After nearly four hours of discussion during its April 13 meeting, Bethel City Council moved to postpone the vote on the proposed sugar-sweetened beverage excise tax until its next regular meeting.
You may have seen the ads and mailers around town or on Facebook either for or against the proposed sugar-sweetened beverage tax, but what is it?
The proposed tax would be applied to sugar-sweetened beverages in Bethel. The proposal would add a 1-cent-per-ounce tax to soda pop and other sugar-sweetened beverages. Funds generated from the tax would be applied to specific projects sponsored by Bethel’s Parks, Recreation, Aquatic Health, and Safety Center Committee. Such projects could include a new community gym, fortified boardwalks, or better-tasting city water.
In the April 13 meeting, proponents and opponents came out in droves to share their thoughts on the matter. Proponents of the tax underscored that it is an excise tax rather than a sales tax, meaning that distributors of the beverages don’t have to pass the tax along to their retailers and consumers. Opponents said that it was naive to think that a business would absorb the fiscal burden of the tax without charging customers more. Those advocating for the tax also said that they want it to discourage people from purchasing sugar-sweetened beverages, citing soda pop as a leading cause of disproportionately high ill health effects in the Y-K Delta, including diabetes and extending to severe dental issues.
Former Yukon-Kuskokwim Health Corporation Dentist Mark Reynolds, who is for the tax, provided City Clerk Lori Strickler with the following written testimony on the rates of tooth decay caused by sugar in the Y-K Delta: “Children in the Y-K Delta consume about 16 times the average amount of sugar, and have about 14 times the amount of tooth decay. In 2015, I removed 435 teeth at YKHC. In 2016 I removed 470 teeth. In comparison in my six months time working in Fairbanks, I removed 103 teeth. On average, I remove more than two times as many teeth at YKHC than I do [in Fairbanks],” said Strickler, on behalf of Reynolds.
But Bethel resident Ana Hoffman, who opposes the tax, said that the picture of poor dental health in the Y-K Delta is caused by more complicated factors than just sugary drinks.
“There are other contributing factors that should be considered as well. Having access to dental care is a critical factor for decades. Getting a dental appointment in Bethel was like winning the lottery. In the villages, preventative dental care is virtually nonexistent,” testified Hoffman. "Another important factor is that many people still drink rainwater or melted ice here, while other Americans have easy access to fluoridated municipal water. The ADA states fluoride in the drinking water helps to prevent 25% of tooth decay,” she added.
Bethel residents do have access to fluoridated water, though in some subdivisions, older infrastructure causes piped water to run brown and have an abnormal taste. Some say that the poor-tasting water causes people to choose sugar-sweetened beverages instead.

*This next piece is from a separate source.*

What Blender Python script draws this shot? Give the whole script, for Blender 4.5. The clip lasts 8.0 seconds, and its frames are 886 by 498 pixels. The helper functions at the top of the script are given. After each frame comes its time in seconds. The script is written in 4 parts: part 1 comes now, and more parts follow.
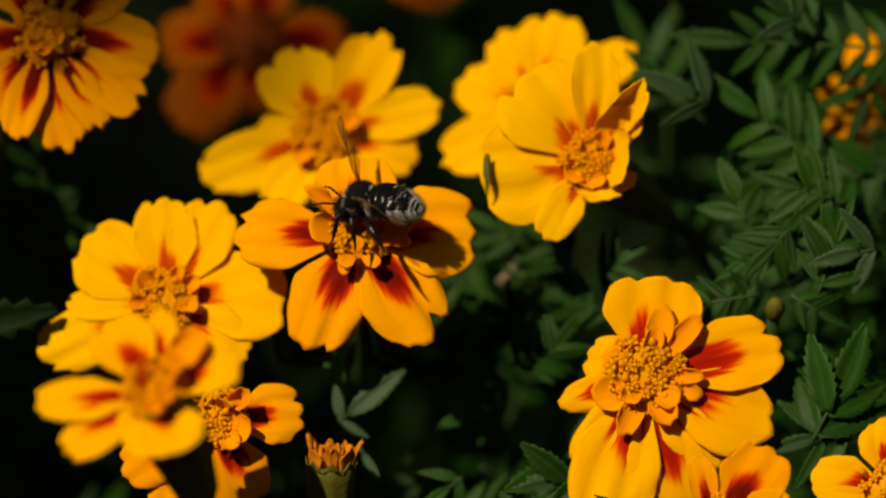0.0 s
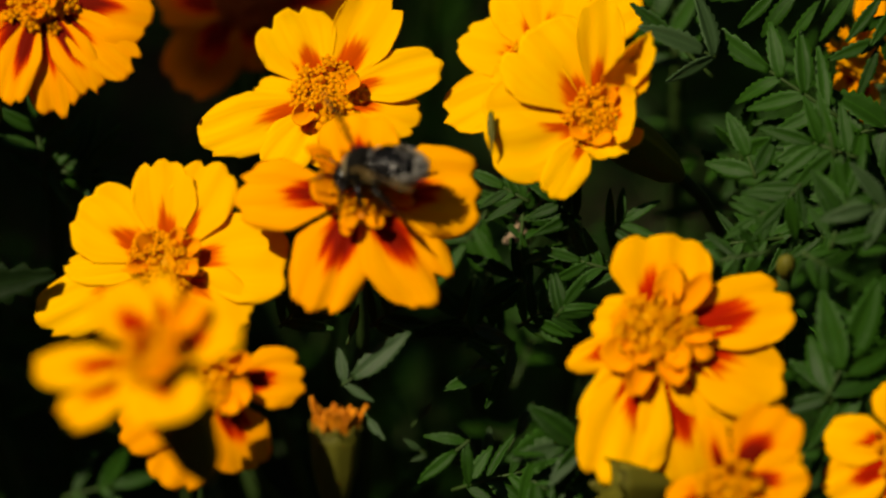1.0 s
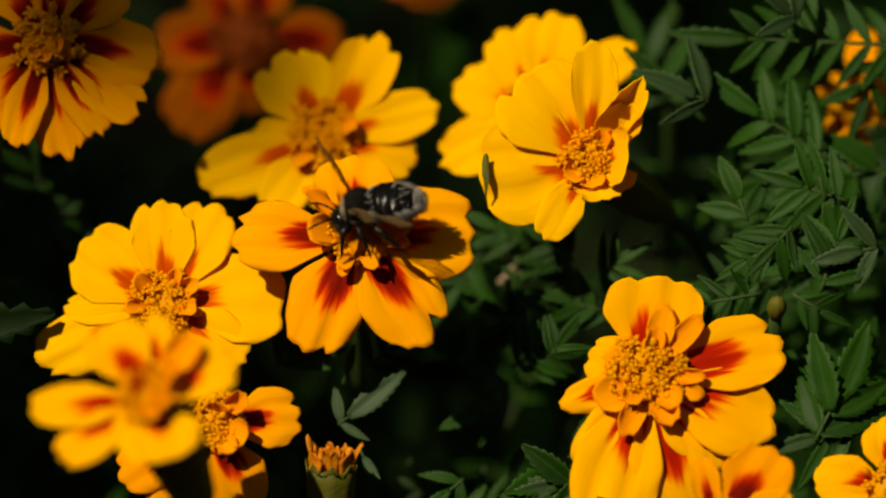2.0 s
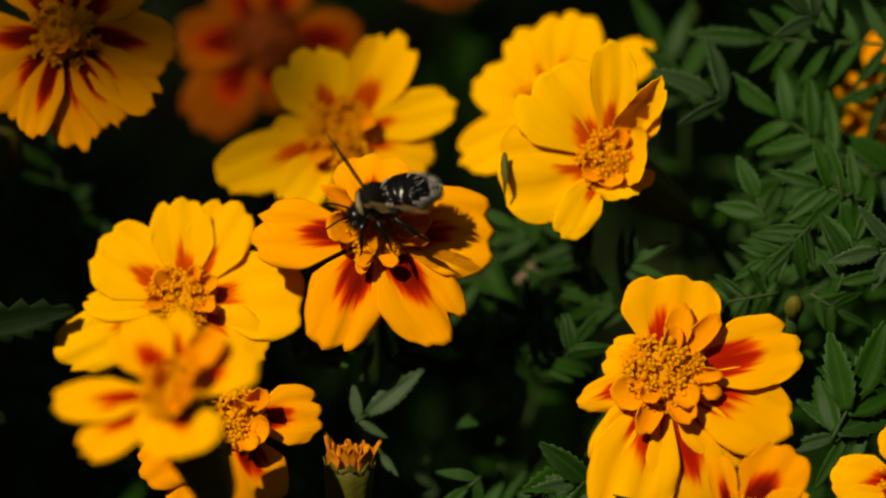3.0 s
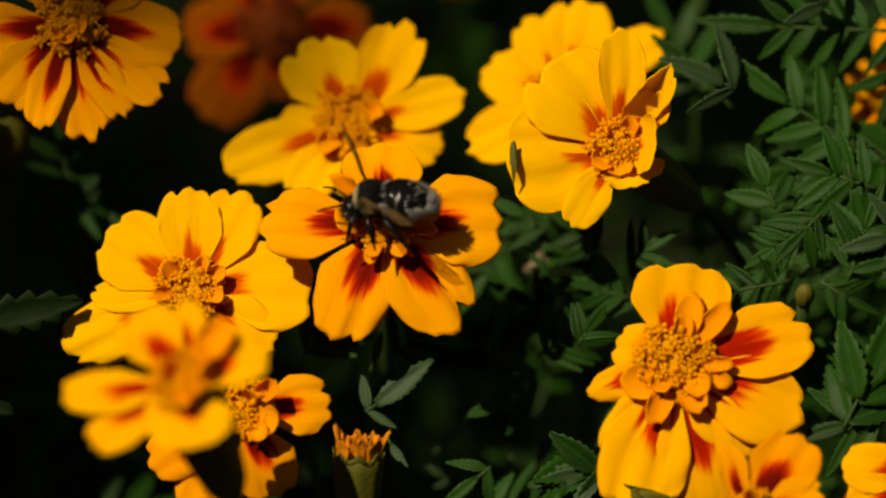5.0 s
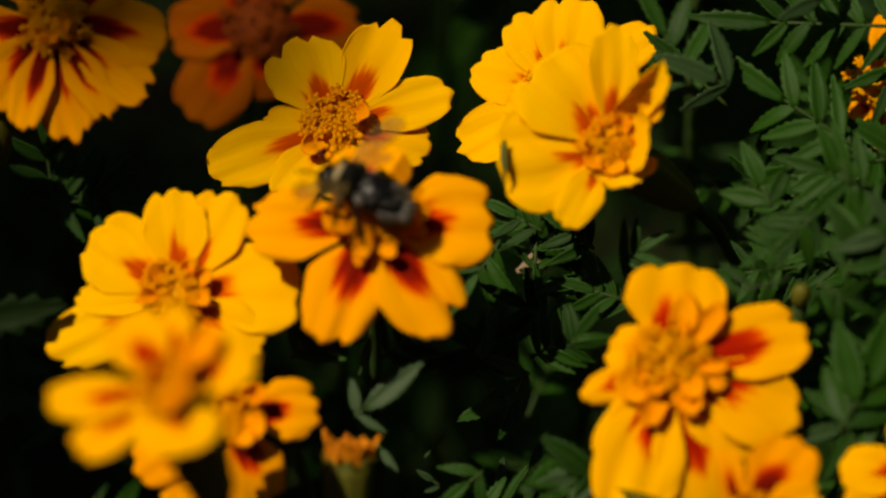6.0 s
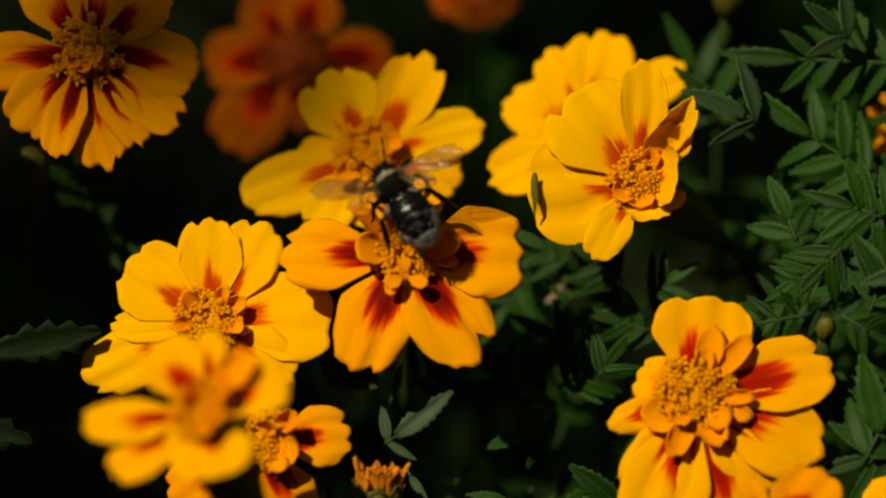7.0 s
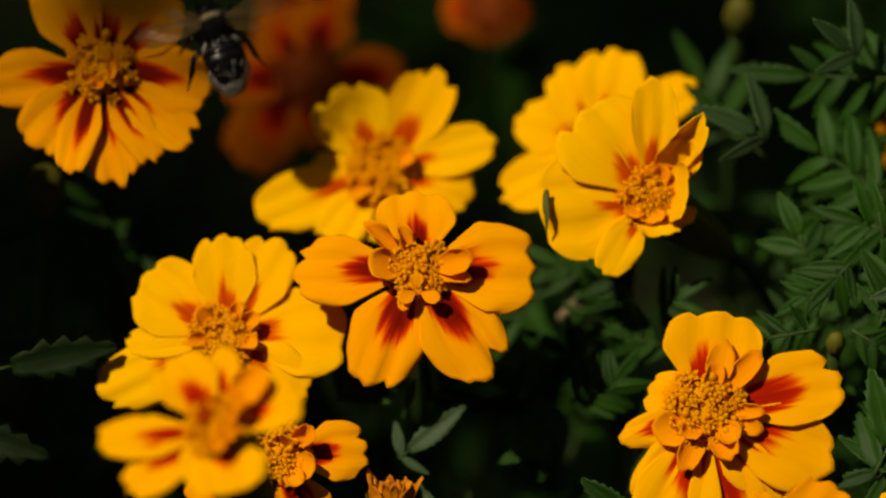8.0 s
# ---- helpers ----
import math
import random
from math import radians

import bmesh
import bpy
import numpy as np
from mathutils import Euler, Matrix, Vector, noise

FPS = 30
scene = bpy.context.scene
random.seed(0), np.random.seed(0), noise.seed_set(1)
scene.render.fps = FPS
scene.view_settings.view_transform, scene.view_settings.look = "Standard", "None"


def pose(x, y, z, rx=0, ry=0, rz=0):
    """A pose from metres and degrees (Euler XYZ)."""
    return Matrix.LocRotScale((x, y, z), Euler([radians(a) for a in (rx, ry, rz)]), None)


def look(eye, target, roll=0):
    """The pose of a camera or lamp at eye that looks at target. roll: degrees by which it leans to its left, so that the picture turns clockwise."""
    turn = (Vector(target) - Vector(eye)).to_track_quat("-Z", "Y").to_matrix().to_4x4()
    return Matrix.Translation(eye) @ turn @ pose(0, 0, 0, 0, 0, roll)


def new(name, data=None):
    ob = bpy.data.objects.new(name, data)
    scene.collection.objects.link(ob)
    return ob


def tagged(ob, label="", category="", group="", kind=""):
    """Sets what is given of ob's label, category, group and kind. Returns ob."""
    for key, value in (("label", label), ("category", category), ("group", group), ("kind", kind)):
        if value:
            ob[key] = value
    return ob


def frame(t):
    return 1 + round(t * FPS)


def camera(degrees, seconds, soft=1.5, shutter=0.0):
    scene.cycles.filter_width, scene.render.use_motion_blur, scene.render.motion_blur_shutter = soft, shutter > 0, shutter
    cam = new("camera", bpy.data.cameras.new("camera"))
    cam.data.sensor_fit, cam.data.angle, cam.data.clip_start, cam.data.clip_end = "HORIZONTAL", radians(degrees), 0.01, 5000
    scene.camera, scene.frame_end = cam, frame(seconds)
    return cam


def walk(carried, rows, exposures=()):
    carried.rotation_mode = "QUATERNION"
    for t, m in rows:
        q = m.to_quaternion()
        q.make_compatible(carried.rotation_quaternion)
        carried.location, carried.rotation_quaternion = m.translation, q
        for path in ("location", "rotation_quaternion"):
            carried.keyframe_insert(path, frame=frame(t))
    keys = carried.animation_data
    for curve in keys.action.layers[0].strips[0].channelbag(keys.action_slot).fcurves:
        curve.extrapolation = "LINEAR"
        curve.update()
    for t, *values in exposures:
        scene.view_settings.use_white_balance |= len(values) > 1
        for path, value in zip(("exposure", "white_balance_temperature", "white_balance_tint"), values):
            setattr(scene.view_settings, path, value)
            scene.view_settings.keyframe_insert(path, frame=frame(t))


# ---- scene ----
cam = camera(5.0, 8.0, soft=2.2, shutter=0.4)
# A long lens set wide open; its plane of sharpness lies at the centre flower.
cam.data.dof.use_dof = True
cam.data.dof.focus_distance = 1.964
cam.data.dof.aperture_fstop = 5.6
walk(cam, [
    (0, pose(0.01579, -1.51399, 1.51881, 50.0645, -0.0657, 0.0361)),
    (0.5, pose(0.01579, -1.50739, 1.51328, 49.8896, 0.1387, -0.1250)),
    (1, pose(0.01579, -1.48644, 1.49570, 49.8362, 0.3863, -0.3117)),
    (1.5, pose(0.01579, -1.48793, 1.49695, 49.9899, 0.1680, -0.2225)),
    (1.7, pose(0.01579, -1.49775, 1.50518, 50.0556, 0.2483, -0.2300)),
    (2.8, pose(0.01579, -1.50929, 1.51487, 50.0799, 0.1499, -0.0756)),
    (3, pose(0.01579, -1.50929, 1.51487, 50.0607, 0.1240, 0.0083)),
    (3.5, pose(0.01579, -1.50740, 1.51328, 50.0000, -0.0000, 0.0000)),
    (4, pose(0.01579, -1.50315, 1.50971, 49.9562, 0.0027, 0.0449)),
    (4.5, pose(0.01579, -1.50704, 1.51298, 49.9920, 0.3093, -0.0497)),
    (4.7, pose(0.01579, -1.50704, 1.51298, 50.0066, 0.2869, -0.0497)),
    (5.8, pose(0.01579, -1.47979, 1.49012, 49.9723, 0.5241, -0.3154)),
    (6, pose(0.01579, -1.47826, 1.48883, 50.0050, 0.5041, -0.3154)),
    (6.5, pose(0.01579, -1.49411, 1.50213, 50.1959, 0.4159, -0.0699)),
    (7, pose(0.01579, -1.50017, 1.50722, 50.1796, 0.2054, 0.1591)),
    (7.5, pose(0.01579, -1.50102, 1.50793, 50.1642, 0.1732, 0.1330)),
    (8, pose(0.01579, -1.51128, 1.51654, 50.2677, 0.3145, 0.1573)),
], exposures=[(0, -0.29, 7900, 9), (1, -0.14, 7900, 9), (1.6, -0.15, 7900, 9), (3, -0.31, 7900, 9), (4, -0.22, 7900, 9), (4.6, -0.22, 7900, 9), (6, -0.32, 7900, 9), (6.5, -0.35, 7900, 9), (8, -0.42, 7900, 9)])

# ---- light ----
SUN_FROM = Vector((-0.483, -0.328, 1.0)).normalized()
world = bpy.data.worlds.new("world")
scene.world = world
world.use_nodes = True
_n = world.node_tree.nodes
_sky = _n.new("ShaderNodeTexSky")
_sky.sky_type = "NISHITA"
_sky.sun_disc = False
_sky.sun_elevation = math.asin(SUN_FROM.z)
_sky.sun_rotation = math.atan2(SUN_FROM.x, SUN_FROM.y)
_n["Background"].inputs[1].default_value = 0.05
world.node_tree.links.new(_sky.outputs[0], _n["Background"].inputs[0])
sun_data = bpy.data.lights.new("sun", "SUN")
sun_data.energy = 5.0
sun_data.angle = radians(0.5)
sun_data.color = (1.0, 0.93, 0.80)
sun = new("sun", sun_data)
sun.matrix_world = look(SUN_FROM * 5, (0, 0, 0))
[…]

Proponents of the tax are glad that the funds would go towards a community gym, but opponents say that the city is overtaxed already. Some opponents of the proposed tax want it to go to a public vote, like Cezary Macynski.
“I'm certainly against that ordinance. Let the people decide what they want. Why do we not wait to put down the ballots on that?” asked Macynski.
This is the third time that the tax has been on the Bethel City Council’s agenda in some form over the past year. The last time that it was up for discussion, back in December, council members recommended that the Parks Committee rethink some aspects of the proposed tax. In last night’s meeting, the Parks Committee brought forth five suggested amendments to clarify and change the tax. Three amendments were ultimately adopted into the proposal, including an amendment that clarified what constitutes a sugar-sweetened beverage, one that sets the tax for powdered drinks at 0.0025 cents per ounce of product, and an amendment that adds statements specifying why the council would adopt this ordinance.
During discussion, members tended to voice opposition to the tax, even though they adopted several of the recommended amendments. Councilmember Alyssa Leary clarified her position on passing the amendments.
“Even though I'm not supportive of this ordinance as a whole, but I don't have control over how everyone else is going to vote. So if this might go forward, I think we need to make it the best we can,” said Leary.
Leary added that she would like the tax to be voted on by the public.
“That is ultimately what I would like to see. Even if the seven of us agreed, I still don't think that's right. So I would like to do a vote of the public, not the council,” she said.
Legally speaking, a public vote would complicate the current structure of the ordinance. City Attorney Elizabeth "Libby" Bakalar pointed to a court decision that says that a sales tax requires a public vote, but not an excise tax.
“The Supreme Court held specifically that this statute does not include excise taxes. So I would strongly advise against presenting an excise tax to the voters. However, if this were restructured as a sales tax, then it would have to go to the voters. So that would be my advice,” said Bakalar.
At the end of the discussion, the council took the recommendation of City Clerk Strickler to table the public hearing and reintroduce the now significantly amended ordinance in the next regular meeting on April 27. Strickler has said that she expects the rewritten proposal to be available on the City of Bethel’s website by April 22.